O’Connor, J., concurs. *199Brown, C.J., and Pfeifer, J., concur in the syllabus and in part of the judgment. Lundberg Stratton, O’Donnell, and Cupp, JJ., concur in paragraph one of the syllabus and in part of the judgment.. Zachariah’s mother, Katherine E. Piper, is also a plaintiff in Zaehariah’s suit.
. We note that while our March 10, 2010 Case Announcements correctly reflected the propositions of law over which we granted jurisdiction, our March 10, 2010 entry in this ease contained a clerical *189error, indicating that we accepted the appeal of American Southern on Proposition of Law I. American Southern has briefed both Proposition of Law I, for which we did not accept jurisdiction, and Proposition of Law II, for which we did. We correct the clerical error by accepting the appeal of American Southern nunc pro tunc only on Proposition of Law II, and we will not address American Southern’s Proposition of Law I.

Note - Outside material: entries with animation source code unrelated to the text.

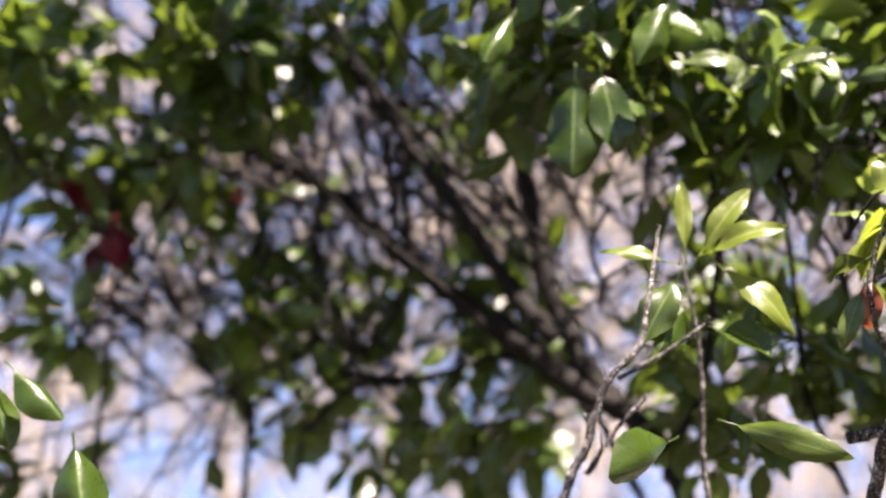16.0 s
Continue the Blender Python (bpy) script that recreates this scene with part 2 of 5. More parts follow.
def leaf_grid(length, width, fold, droop, curl, wave, rng, n=10, m=3, teeth=0.0, belly=1.12, round_end=0.85):
    """Points of a leaf blade along +x, upper side +z: n steps along, m across each half. Returns points, faces, uvs."""
    pts, uvs, faces = [], [], []
    phase = rng.uniform(0, 6)
    x = z = 0.0
    for i in range(n + 1):
        t = i / n
        ang = radians(droop * (0.5 - t))
        if i:
            x += math.cos(ang) * length / n
            z += math.sin(ang) * length / n
        w = width / 2 * math.sin(math.pi * t ** belly) ** round_end * (1.0 - 0.22 * t ** 3) * 1.03
        if i in (0, n):
            w = width * 0.012
        for j in range(-m, m + 1):
            s = j / m
            tooth = 1 + (teeth if (i % 2 and abs(j) == m) else 0)
            y = s * w * math.cos(radians(fold * abs(s) ** 0.6)) * tooth
            up = abs(s) * w * math.sin(radians(fold)) + curl * width * s * s * math.sin(math.pi * t) + wave * width * abs(s) * math.sin(t * 11 + phase + (1.7 if s > 0 else 0))
            pts.append((x - up * math.sin(ang), y, z + up * math.cos(ang)))
            uvs.append((t, 0.5 + 0.5 * s))
    c = 2 * m + 1
    for i in range(n):
        for j in range(c - 1):
            a = i * c + j
            faces.append((a, a + c, a + c + 1, a + 1))
    # set base at the origin and the tip on the x axis
    p = np.array(pts)
    tip = p[n * c + m]
    a = math.atan2(tip[2], tip[0])
    rot = np.array([[math.cos(a), 0, math.sin(a)], [0, 1, 0], [-math.sin(a), 0, math.cos(a)]])
    return p @ rot.T, faces, uvs


def leaf_mesh(name, mat, pts, faces, uvs):
    data = bpy.data.meshes.new(name)
    data.from_pydata([tuple(p) for p in pts], [], faces)
    layer = data.uv_layers.new(name="UVMap")
    loops = np.concatenate([np.array(f) for f in faces])
    layer.data.foreach_set("uv", np.array(uvs)[loops].ravel())
    data.polygons.foreach_set("use_smooth", [True] * len(faces))
    data.materials.append(mat)
    return data

FACE_TO = Vector((-0.25, -0.15, 1.6))


def leaf(parent, sort, base, tip, ratio, roll=0, fold=14, droop=30, stalk=0.16, name="leaf", label=""):
    """One leaf with its stalk, from where the stalk starts to the blade's tip. roll turns it about its length."""
    base, tip = Vector(base), Vector(tip)
    rng = random.Random(int(abs(base.x * 7919 + tip.z * 104729) * 1000))
    ahead = tip - base
    size = ahead.length
    x = ahead.normalized()
    z = (FACE_TO - base)
    z = (z - x * z.dot(x)).normalized()
    y = z.cross(x)
    turn = Matrix.Rotation(radians(roll), 3, x)
    z, y = turn @ z, turn @ y
    blade = size * (1 - stalk)
    pts, faces, uvs = leaf_grid(blade, size * ratio, fold * {"red": 1.5, "green": 1.4}.get(sort, 1.2), droop, rng.uniform(-0.26, 0.02), rng.uniform(0.04, 0.13) * (0.35 if sort == "red" else 1.0), rng, 18, 3, 0.045, *{"fresh_lit": (1.1, 0.85), "young": (1.08, 0.8), "green": (1.12, 0.66), "red": (1.1, 0.58), "orange": (1.15, 0.8)}[sort])
    pts[:, 0] += size * stalk
    m = Matrix((x, y, z)).transposed().to_4x4()
    m.translation = base
    data = leaf_mesh(name, LEAF[sort], pts, faces, uvs)
    ob = part(name, data, None, parent, label)
    ob.matrix_basis = m
    bm = bmesh.new()
    tube(bm, [(0, 0, 0), (size * stalk * 0.5, 0, size * 0.01), (size * stalk * 1.03, 0, 0), (size * (stalk + 0.2), 0, pts[7 * 4 + 3][2] - 0.0012)], 0.0013, 0.0006, rng, 5, 0.01, False, 0.0)
    part("petiole", bm, STEM_RED if sort in ("red", "orange") else LEAF[sort], ob)
    return ob

# a dozen blades one unit long, for the dense foliage
blade_rng = random.Random(160)
BLADES = [leaf_grid(1.0, blade_rng.uniform(0.36, 0.5), blade_rng.uniform(4, 30), blade_rng.uniform(15, 80), blade_rng.uniform(-0.3, 0.1), blade_rng.uniform(0.02, 0.1), blade_rng, 9, 2, 0.0, 1.1, 0.72) for _ in range(12)]
SHARED = {}


def shared_leaf(sort, n):
    """One of the dozen blades as mesh data of its own, for leaves that stand singly."""
    if (sort, n) not in SHARED:
        SHARED[sort, n] = leaf_mesh("leaf", LEAF[sort], *BLADES[n])
    return SHARED[sort, n]


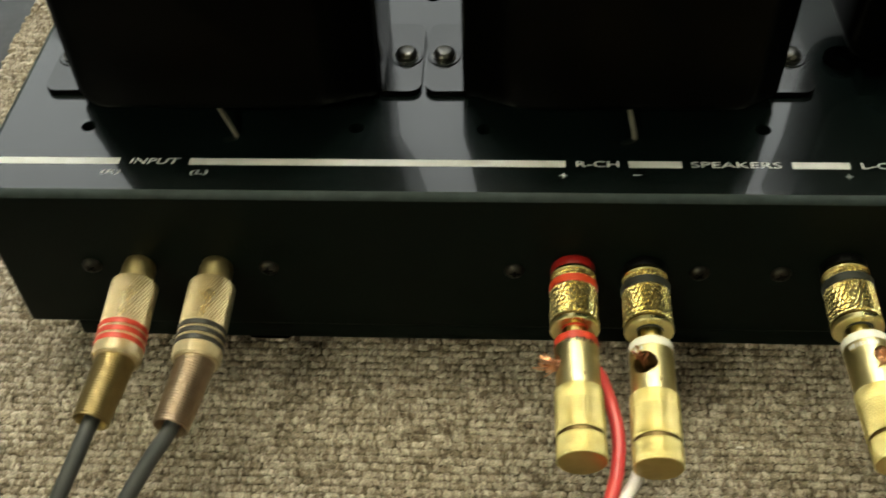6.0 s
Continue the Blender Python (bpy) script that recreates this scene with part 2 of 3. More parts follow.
def knurl(s0, s1, r, count, pitch, depth, per=8, flat=0.5, chamfer=0.14, dome=0.0, pit=1.7):
    """A cylinder with a crossed diamond knurl, round local z; the grooves take the second material, darkened as shade.
    """
    bm = bmesh.new()
    seg, rows = count * per, max(4, int((s1 - s0) / pitch * per))
    rings = []
    for k in range(rows + 1):
        s = s0 + (s1 - s0) * k / rows
        end = min(1.0, min(s - s0, s1 - s) / chamfer)
        ring = []
        for i in range(seg):
            a = i / seg
            u, v = (a * count + s / pitch) % 1, (a * count - s / pitch) % 1
            inner = min(abs(u - 0.5) * 2, abs(v - 0.5) * 2)
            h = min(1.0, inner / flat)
            rr = r - depth * (1 - h) - 0.12 * (1 - end) + dome * max(0.0, inner - flat)
            ring.append((bm.verts.new((rr * math.cos(2 * math.pi * a), rr * math.sin(2 * math.pi * a), s)), h))
        rings.append(ring)
    for a, b in zip(rings, rings[1:]):
        for i in range(seg):
            j = (i + 1) % seg
            four = (a[i], a[j], b[j], b[i])
            f = bm.faces.new([q[0] for q in four])
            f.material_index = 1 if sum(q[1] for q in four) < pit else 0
    return bm


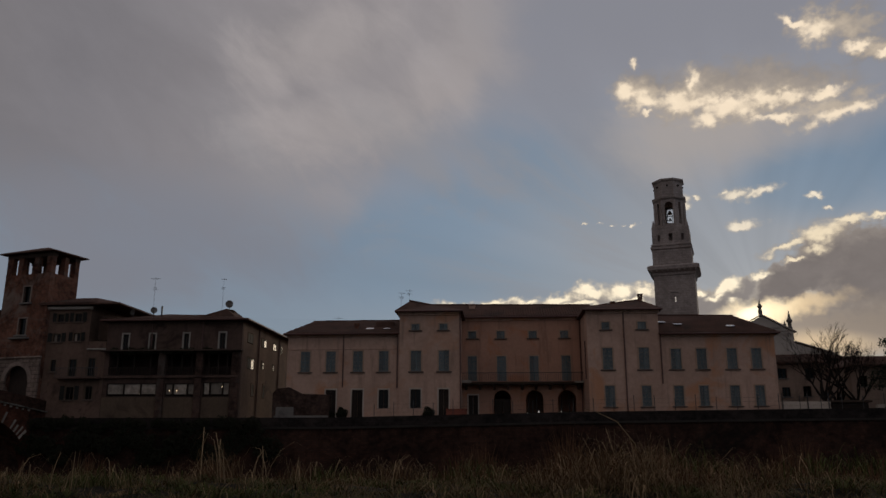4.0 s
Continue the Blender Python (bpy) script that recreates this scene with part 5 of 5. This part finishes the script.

. The relevant language of each policy issued by Allstate is identical.
. The relevant language of each policy issued by Erie is identical.
. Appellants argue that we adopted Justice Cook’s Buckeye Union opinion in Penn Traffic Co. v. AIU Ins. Co., 99 Ohio St.3d 227, 2003-Ohio-3373, 790 N.E.2d 1199. Penn Traffic, however, is inapposite here, as it concerned employer liability for intentional torts, an entirely separate area of the law that has undergone significant change since that opinion was issued. See Kaminski v. Metal & Wire Prods. Co., 125 Ohio St.3d 250, 2010-Ohio-1027, 927 N.E.2d 1066.
. Allstate argues that its policy’s language precluding damage that “may reasonably be expected to result from the intentional * * * acts” of “any insured person” differentiates its policy from the others in a manner that triggers an objective test. (Emphasis sic.) We conclude that as interpreted in light of Swanson and Gearing, Allstate’s inclusion of the word “reasonably” into its exclusionary language does not alter our analysis here, because the issue of whether the harm was intended or could reasonably be expected to result from the an intentional act is a question of fact.